Разложить как на прилавке солдатские или областные обороты и словечки — под важным титулом «источниковедение» — довольно легко, но и бездельно, как говорили в старину.

Ну, пусть и не совсем бесполезно. Бывали писатели, что избегали по временам социального колорита в языке своих персонажей (Лермонтов, Тургенев), бывали и ярые колористы, уводившие от чистого литературного языка на проселок областничества или в тупички жаргонов (Решетников, Лесков, Крестовский). Пропорции диалектизмов, арготизмов, профессионализмов и то, какие из них вписываются в роман, пьесу или рассказ, а какие игнорируются писателем, — все это не лишено интереса, может пригодиться и для характеристики литературного направления и для уяснения поэтики писателя.

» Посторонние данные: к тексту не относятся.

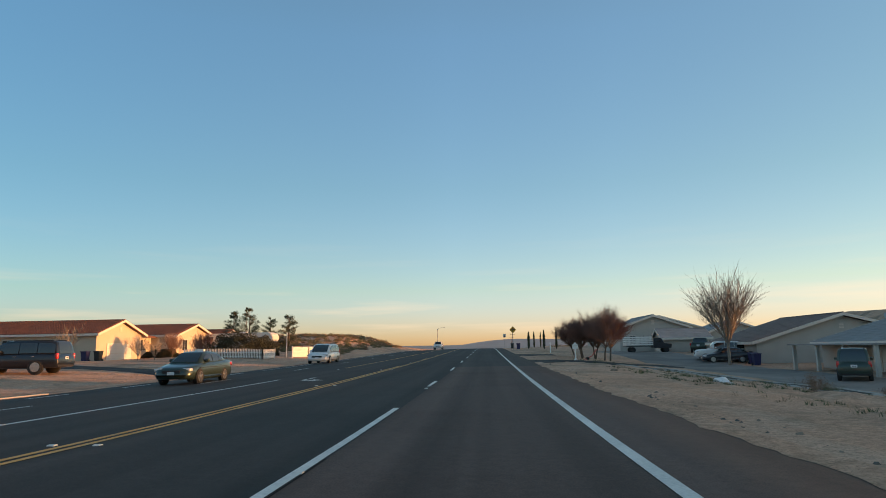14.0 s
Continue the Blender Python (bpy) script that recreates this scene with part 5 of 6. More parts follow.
# ---------------------------------------------------------------- fences
def chain_fence(pts, h, label, step=3.0, rail=True):
    t = thing("chain_link_fence", (0, 0, 0), label, "fence", "chain-link fences")
    V, E_ = [], []
    for (xa, ya), (xb, yb) in zip(pts, pts[1:]):
        L = math.hypot(xb - xa, yb - ya)
        n = max(1, round(L / step))
        zs = []
        for k in range(n + 1):
            x, y = xa + (xb - xa) * k / n, ya + (yb - ya) * k / n
            z = ground_at(x, y)
            zs.append((x, y, z))
            bm = bmesh.new()
            lathe(bm, [(z - 0.3, 0.03), (z + h, 0.03), (z + h + 0.04, 0.012)], 8, Matrix.Translation((x, y, 0)))
            part("post", bm, M["galv"], t, smooth=True)
        for a, b in zip(zs, zs[1:]):
            if rail:
                bm = bmesh.new()
                tube(bm, [(a[0], a[1], a[2] + h - 0.03), (b[0], b[1], b[2] + h - 0.03)], [0.02, 0.02], 6)
                part("top_rail", bm, M["galv"], t, smooth=True)
            A, B = np.array(a), np.array(b)
            m = max(4, int(np.linalg.norm(B - A) / 0.16))
            for k in range(-6, m):
                for s in (1, -1):
                    u0, u1 = k / m, (k + h / 0.16) / m
                    if s < 0:
                        u0, u1 = u1, u0
                    v0, v1 = 0.0, 1.0
                    lo, hi = min(u0, u1), max(u0, u1)
                    if lo < 0 or hi > 1:
                        continue
                    V.append((A + (B - A) * u0 + (0, 0, 0.05), A + (B - A) * u1 + (0, 0, h - 0.05)))
    vv, ff = [], []
    for p, q in V:
        d = (q - p) / np.linalg.norm(q - p)
        s = np.cross(d, (0.2, 0.5, 0.1))
        s = s / np.linalg.norm(s) * 0.0035
        w = np.cross(d, s)
        i = len(vv)
        vv += [p + s, p - s, p + w, q + s, q - s, q + w]
        ff += [(i, i + 1, i + 4, i + 3), (i + 1, i + 2, i + 5, i + 4), (i + 2, i, i + 3, i + 5)]
    if vv:
        raw_mesh("wire_mesh", vv, ff, M["galv"], t, "stuff")
    return t


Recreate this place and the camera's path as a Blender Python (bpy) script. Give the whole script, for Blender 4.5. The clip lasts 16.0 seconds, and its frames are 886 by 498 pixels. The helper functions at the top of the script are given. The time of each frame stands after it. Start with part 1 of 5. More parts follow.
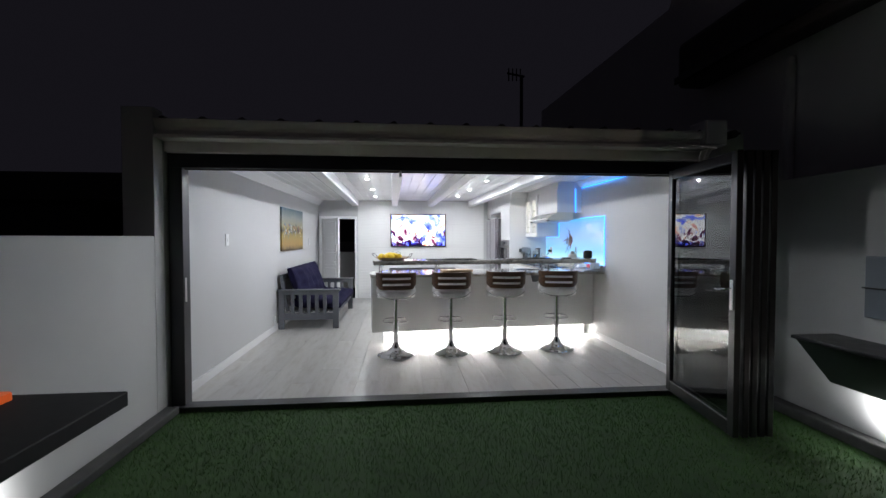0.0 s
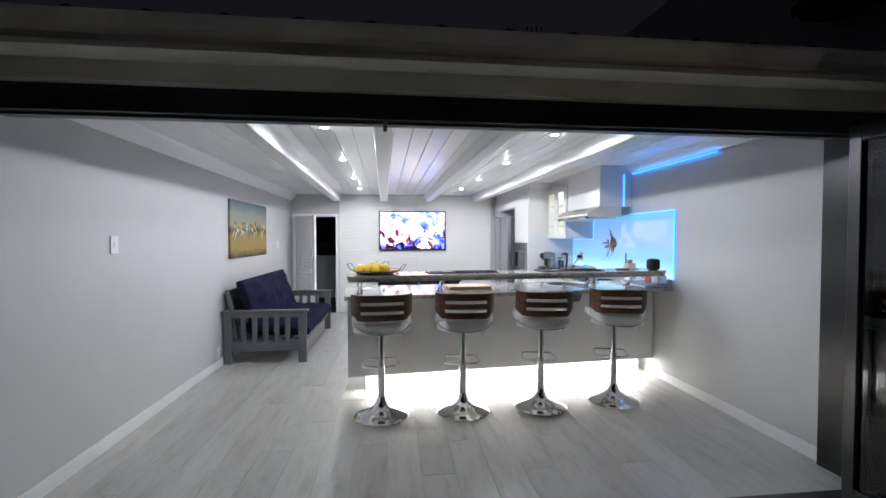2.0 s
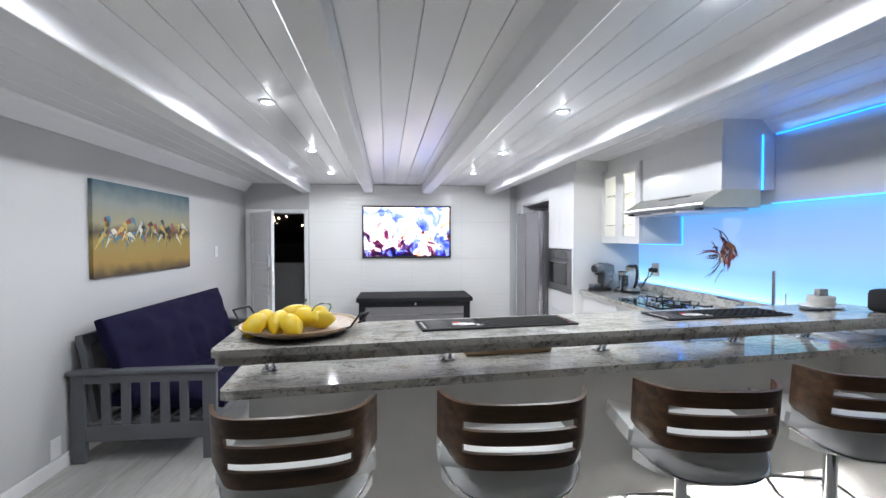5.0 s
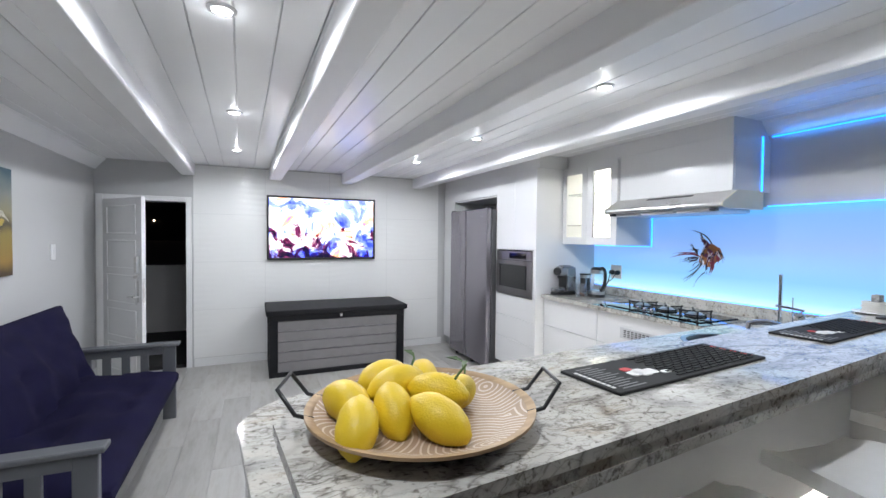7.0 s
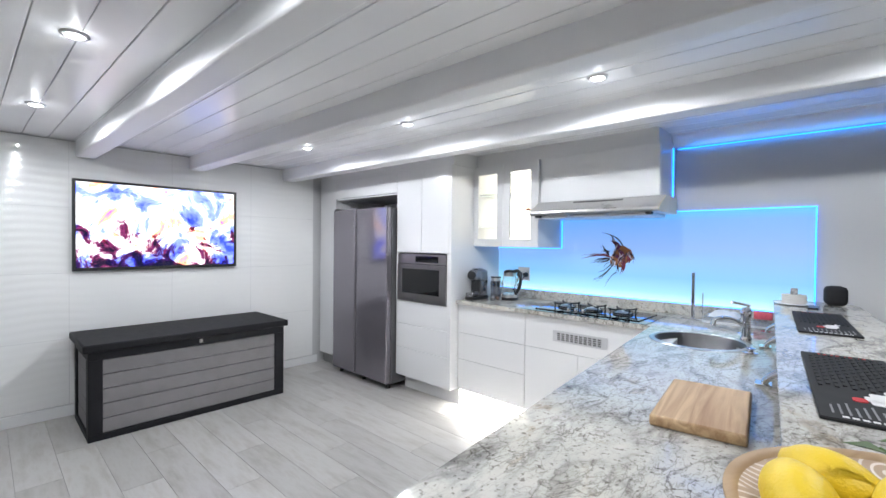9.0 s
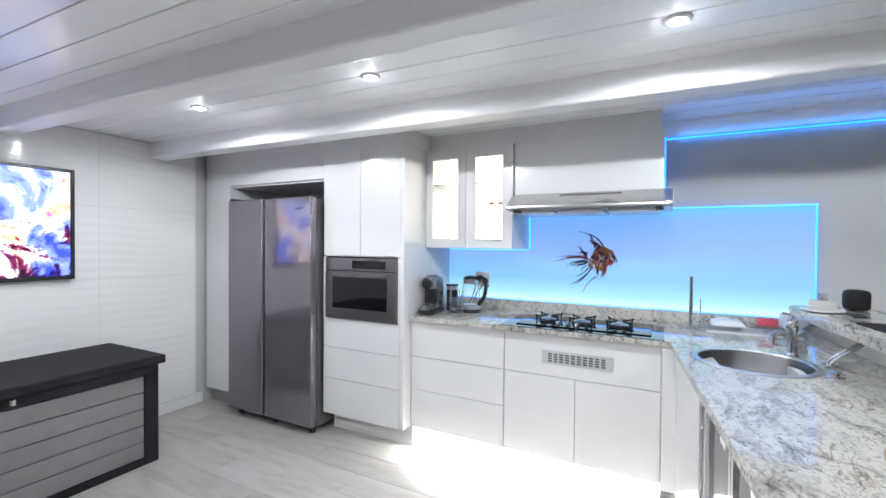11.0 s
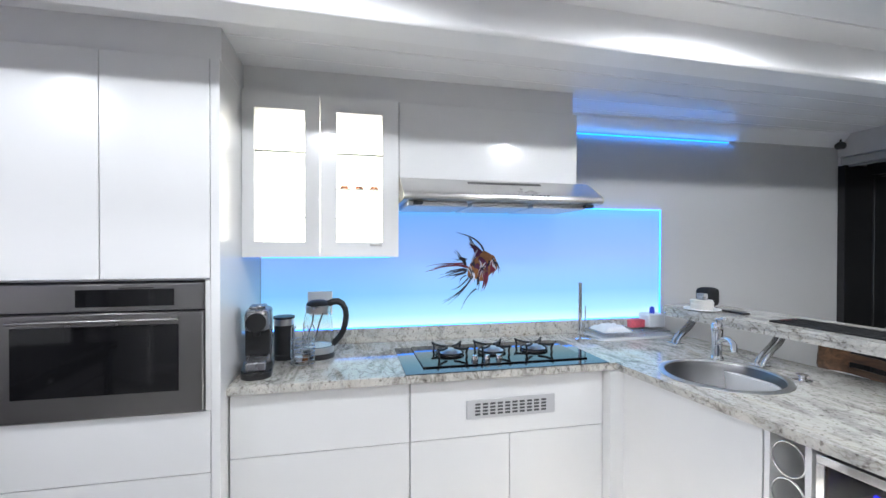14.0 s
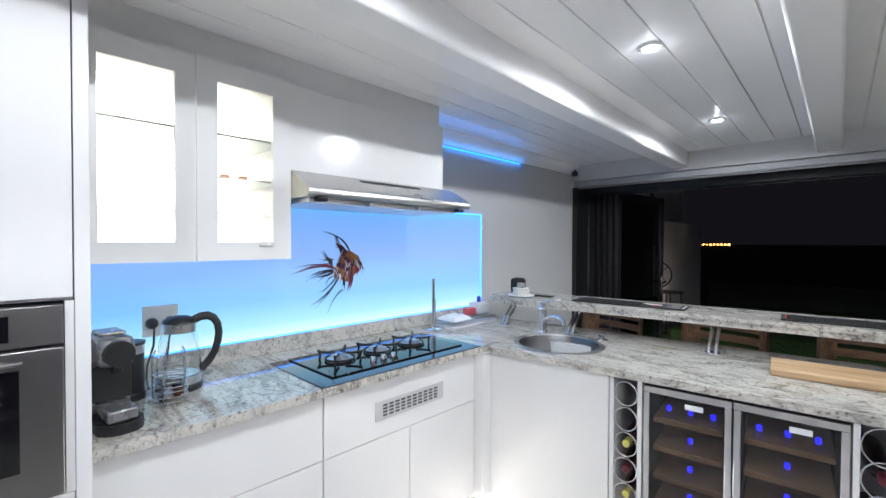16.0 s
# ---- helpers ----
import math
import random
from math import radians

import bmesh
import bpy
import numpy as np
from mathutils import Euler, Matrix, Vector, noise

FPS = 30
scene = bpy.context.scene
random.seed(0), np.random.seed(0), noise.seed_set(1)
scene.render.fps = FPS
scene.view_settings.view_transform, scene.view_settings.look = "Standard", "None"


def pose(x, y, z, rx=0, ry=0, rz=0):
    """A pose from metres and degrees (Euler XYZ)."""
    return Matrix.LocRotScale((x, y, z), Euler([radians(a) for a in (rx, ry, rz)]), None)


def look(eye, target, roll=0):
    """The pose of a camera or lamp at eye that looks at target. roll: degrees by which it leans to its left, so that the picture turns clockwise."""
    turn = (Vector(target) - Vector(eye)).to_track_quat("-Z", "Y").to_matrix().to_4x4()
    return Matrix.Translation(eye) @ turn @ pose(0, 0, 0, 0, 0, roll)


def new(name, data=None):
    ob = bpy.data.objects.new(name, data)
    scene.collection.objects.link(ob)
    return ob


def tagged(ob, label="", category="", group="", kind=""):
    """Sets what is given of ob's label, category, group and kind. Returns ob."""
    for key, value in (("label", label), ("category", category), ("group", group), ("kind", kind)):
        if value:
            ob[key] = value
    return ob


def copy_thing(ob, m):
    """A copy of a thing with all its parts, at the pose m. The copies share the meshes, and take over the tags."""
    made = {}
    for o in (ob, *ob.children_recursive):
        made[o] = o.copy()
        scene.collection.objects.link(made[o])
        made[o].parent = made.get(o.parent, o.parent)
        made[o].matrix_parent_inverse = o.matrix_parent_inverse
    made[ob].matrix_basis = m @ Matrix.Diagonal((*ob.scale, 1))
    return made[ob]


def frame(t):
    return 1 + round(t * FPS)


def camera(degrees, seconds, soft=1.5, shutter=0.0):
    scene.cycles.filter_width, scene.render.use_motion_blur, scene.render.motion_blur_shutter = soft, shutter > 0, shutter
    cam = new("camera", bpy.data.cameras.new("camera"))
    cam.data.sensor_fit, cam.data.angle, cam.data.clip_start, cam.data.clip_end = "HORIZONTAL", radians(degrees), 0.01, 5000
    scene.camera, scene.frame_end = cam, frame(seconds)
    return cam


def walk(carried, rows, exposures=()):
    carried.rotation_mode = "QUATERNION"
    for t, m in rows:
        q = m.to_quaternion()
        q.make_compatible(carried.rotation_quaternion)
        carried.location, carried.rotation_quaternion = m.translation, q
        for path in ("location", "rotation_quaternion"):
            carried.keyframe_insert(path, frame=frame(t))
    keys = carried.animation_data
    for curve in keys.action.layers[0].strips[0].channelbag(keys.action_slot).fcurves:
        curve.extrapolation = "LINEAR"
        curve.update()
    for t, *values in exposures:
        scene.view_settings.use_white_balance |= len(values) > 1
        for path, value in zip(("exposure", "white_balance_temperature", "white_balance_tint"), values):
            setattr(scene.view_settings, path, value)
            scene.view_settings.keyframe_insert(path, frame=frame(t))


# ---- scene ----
cam = camera(91.9, 16.0)
PATH = [
    (0, (0.026, 1.485, 1.342), (0.213, 3.475, 1.287), 0.0),
    (0.5, (0.013, 1.876, 1.347), (0.213, 3.865, 1.293), -0.1),
    (1, (-0.004, 2.297, 1.362), (0.207, 4.285, 1.306), -0.0),
    (1.5, (0.041, 2.685, 1.362), (0.258, 4.673, 1.307), -0.1),
    (2, (0.052, 3.082, 1.361), (0.274, 5.069, 1.309), 0.0),
    (2.5, (0.084, 3.436, 1.362), (0.302, 5.423, 1.312), 0.0),
    (3, (0.163, 3.807, 1.385), (0.378, 5.795, 1.33), -0.1),
    (3.5, (0.211, 4.168, 1.393), (0.423, 6.156, 1.338), -0.1),
    (4, (0.292, 4.497, 1.397), (0.5, 6.485, 1.343), -0.2),
    (4.5, (0.334, 4.761, 1.394), (0.533, 6.75, 1.346), -0.1),
    (4.7, (0.306, 4.868, 1.397), (0.504, 6.858, 1.349), -0.1),
    (7, (-0.364, 5.847, 1.395), (0.441, 7.678, 1.344), 0.6),
    (7.5, (-0.496, 6.008, 1.398), (0.501, 7.742, 1.354), 0.7),
    (8, (-0.626, 6.191, 1.39), (0.567, 7.795, 1.354), 0.7),
    (8.5, (-0.674, 6.398, 1.371), (0.66, 7.888, 1.338), 0.7),
    (9, (-0.712, 6.639, 1.382), (0.752, 8.002, 1.352), 0.6),
    (9.5, (-0.725, 6.852, 1.392), (0.841, 8.095, 1.358), 0.5),
    (12, (-0.14, 7.952, 1.379), (1.758, 8.581, 1.365), 0.5),
    (12.5, (-0.007, 8.161, 1.374), (1.944, 8.602, 1.366), 0.5),
    (13, (0.148, 8.323, 1.395), (2.137, 8.532, 1.383), 0.4),
    (13.5, (0.261, 8.437, 1.413), (2.259, 8.364, 1.393), 0.2),
    (14, (0.354, 8.58, 1.404), (2.307, 8.15, 1.386), 0.1),
    (14.5, (0.378, 8.736, 1.4), (2.248, 8.027, 1.378), 0.1),
    (15, (0.456, 8.897, 1.432), (2.201, 7.92, 1.408), -0.0),
    (15.5, (0.577, 9.03, 1.436), (2.162, 7.811, 1.406), 0.2),
    (16, (0.641, 9.147, 1.419), (2.035, 7.714, 1.388), 0.2),
]
walk(cam, [(t, look(eye, target, roll)) for t, eye, target, roll in PATH], [(0.0, 0.12), (4.2, 0.1), (7.0, 0.0), (16.0, 0.0)])

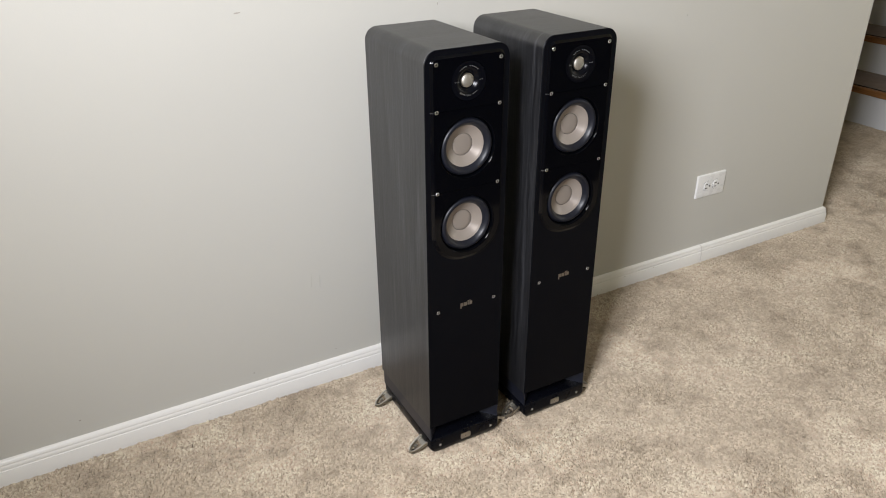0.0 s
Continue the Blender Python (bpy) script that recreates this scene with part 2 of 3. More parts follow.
def lettering(text, size):
    """The built-in font's glyphs as a flat mesh, centred, facing -y."""
    curve = bpy.data.curves.new("glyphs", "FONT")
    curve.body, curve.size, curve.align_x, curve.align_y, curve.extrude = text, size, "CENTER", "CENTER", 0.00008
    curve.resolution_u = 2
    ob = bpy.data.objects.new("glyphs", curve)
    mesh = bpy.data.meshes.new_from_object(ob)
    bm = bmesh.new()
    bm.from_mesh(mesh)
    bmesh.ops.transform(bm, matrix=pose(0, 0, 0, 90), verts=bm.verts)
    bpy.data.objects.remove(ob)
    bpy.data.curves.remove(curve)
    bpy.data.meshes.remove(mesh)
    return bm


def absorb(bm, other, m):
    """Adds other's geometry to bm at the pose m."""
    mesh = bpy.data.meshes.new("piece")
    bmesh.ops.transform(other, matrix=m, verts=other.verts)
    other.to_mesh(mesh)
    other.free()
    bm.from_mesh(mesh)
    bpy.data.meshes.remove(mesh)


def structure(name, bm, mat, label, category, smooth=None):
    return tagged(finish(name, bm, mat, smooth), label, category, kind="structure")


# ---- the room ----
# Unseen ceiling and south wall are placed far off to weaken the bounce.
WALL, WALL_END, CEIL = 1.446, 2.372, 5.4
NORTH, DARK_FLOOR_Y, HALL_Y, HALL_EAST = 3.6, -0.05, 1.2, 5.6
ground = bmesh.new()
box(ground, WEST - 0.1, EAST + 0.1, DARK_FLOOR_Y, HALL_Y - 0.1, -0.12, -0.0015)
box(ground, WEST - 0.1, HALL_EAST + 0.1, HALL_Y - 0.1, NORTH + 0.1, -0.12, -0.0015)
structure("floor", ground, carpet_backing, "beige cut-pile carpet, patchy and trodden", "carpet floor")
# Unseen dark floor, added so that the gloss plates mirror something dark.
structure("dark_reflected_floor", boxed(WEST - 0.1, EAST + 0.1, SOUTH - 0.1, DARK_FLOOR_Y, -0.12, -0.0025), dark_brown, "unseen dark floor, added to darken reflections in the gloss plates", "wooden floor")
structure("ceiling", boxed(WEST - 0.1, HALL_EAST + 0.1, SOUTH - 0.1, NORTH + 0.1, CEIL, CEIL + 0.1), ceiling_paint, "plain white painted ceiling, unseen, set high to weaken its bounce", "ceiling")
wall_north = structure("wall_north", boxed(WEST, WALL_END, WALL, WALL + 0.12, -0.004, CEIL, bevel=0.004, seg=2), wall_paint, "greige painted wall with small scuffs and chips", "wall")
# Walls out of view close the room; their yellow tint colours the bounce.
wall_west = bmesh.new()
box(wall_west, WEST - 0.12, WEST, SOUTH, WIN_Y0, -0.004, CEIL)
box(wall_west, WEST - 0.12, WEST, WIN_Y1, NORTH, -0.004, CEIL)
box(wall_west, WEST - 0.12, WEST, WIN_Y0, WIN_Y1, -0.004, WIN_Z0)
box(wall_west, WEST - 0.12, WEST, WIN_Y0, WIN_Y1, WIN_Z1, CEIL)
structure("wall_west", wall_west, bounce_paint, "unseen wall, tinted yellow to warm its bounce, with a window opening", "wall")
# Unseen east wall, brought close to hold the added fill window.
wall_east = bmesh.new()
box(wall_east, EAST, EAST + 0.12, SOUTH, FILL_WIN_Y0, -0.004, CEIL)
box(wall_east, EAST, EAST + 0.12, FILL_WIN_Y1, HALL_Y, -0.004, CEIL)
box(wall_east, EAST, EAST + 0.12, FILL_WIN_Y0, FILL_WIN_Y1, -0.004, FILL_WIN_Z0)
box(wall_east, EAST, EAST + 0.12, FILL_WIN_Y0, FILL_WIN_Y1, FILL_WIN_Z1, CEIL)
structure("wall_east", wall_east, bounce_paint, "unseen wall, tinted yellow to warm its bounce, with a window opening", "wall")
structure("wall_hall_side", boxed(EAST + 0.12, HALL_EAST, HALL_Y - 0.12, HALL_Y, -0.004, CEIL), bounce_paint, "plain unseen wall beside the stairs, tinted yellow to warm its bounce", "wall")
structure("wall_hall_end", boxed(HALL_EAST, HALL_EAST + 0.12, HALL_Y - 0.12, NORTH, -0.004, CEIL), bounce_paint, "plain unseen wall at the stairs' head, tinted yellow to warm its bounce", "wall")
structure("wall_south", boxed(WEST, EAST, SOUTH - 0.12, SOUTH, -0.004, CEIL), bounce_paint, "plain unseen wall, tinted yellow to warm its bounce", "wall")
structure("wall_hall", boxed(WEST, HALL_EAST, NORTH, NORTH + 0.12, -0.004, CEIL), wall_paint, "plain greige painted wall behind the stairs", "wall")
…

Мы видим, что М. Шолохов не пренебрегает социально-языковыми штрихами, но и не злоупотребляет ими, ставит их уверенной рукой на нужные места — где чаще, где реже — без выдумки, без стилизации. Его диалектальные обогащения писательского языка всегда достоверны, хотя и не всегда восходят к его родному диалекту.

Но разве все такие наблюдения приведут нас к цели? Гораздо более трудная и важная задача — так спроецировать стиль персонажа и авторский стиль, чтобы уловить строй мысли и чувства, чтобы в анализе формы увидеть полнее содержание.

Смысловая сторона стихотворения, драмы, рассказа, романа всегда имеет глубину, а исследователи, растаскивающие текст по словечкам или по строчкам, тем самым превращают его в плоскостной. Смысловая одноплановость, двуплановость, многоплановость художественного текста почти непрерывно перемежаются. Неторопливый и вдумчивый читатель следит за всеми планами смысла, как зритель театрального представления — за всеми полосами сценического поля: авансценой, первым планом, средним планом, задним планом. Тот или другой план то и дело остаются пустыми, только изредка активны все четыре плана, чаще два-три из них, а то и один.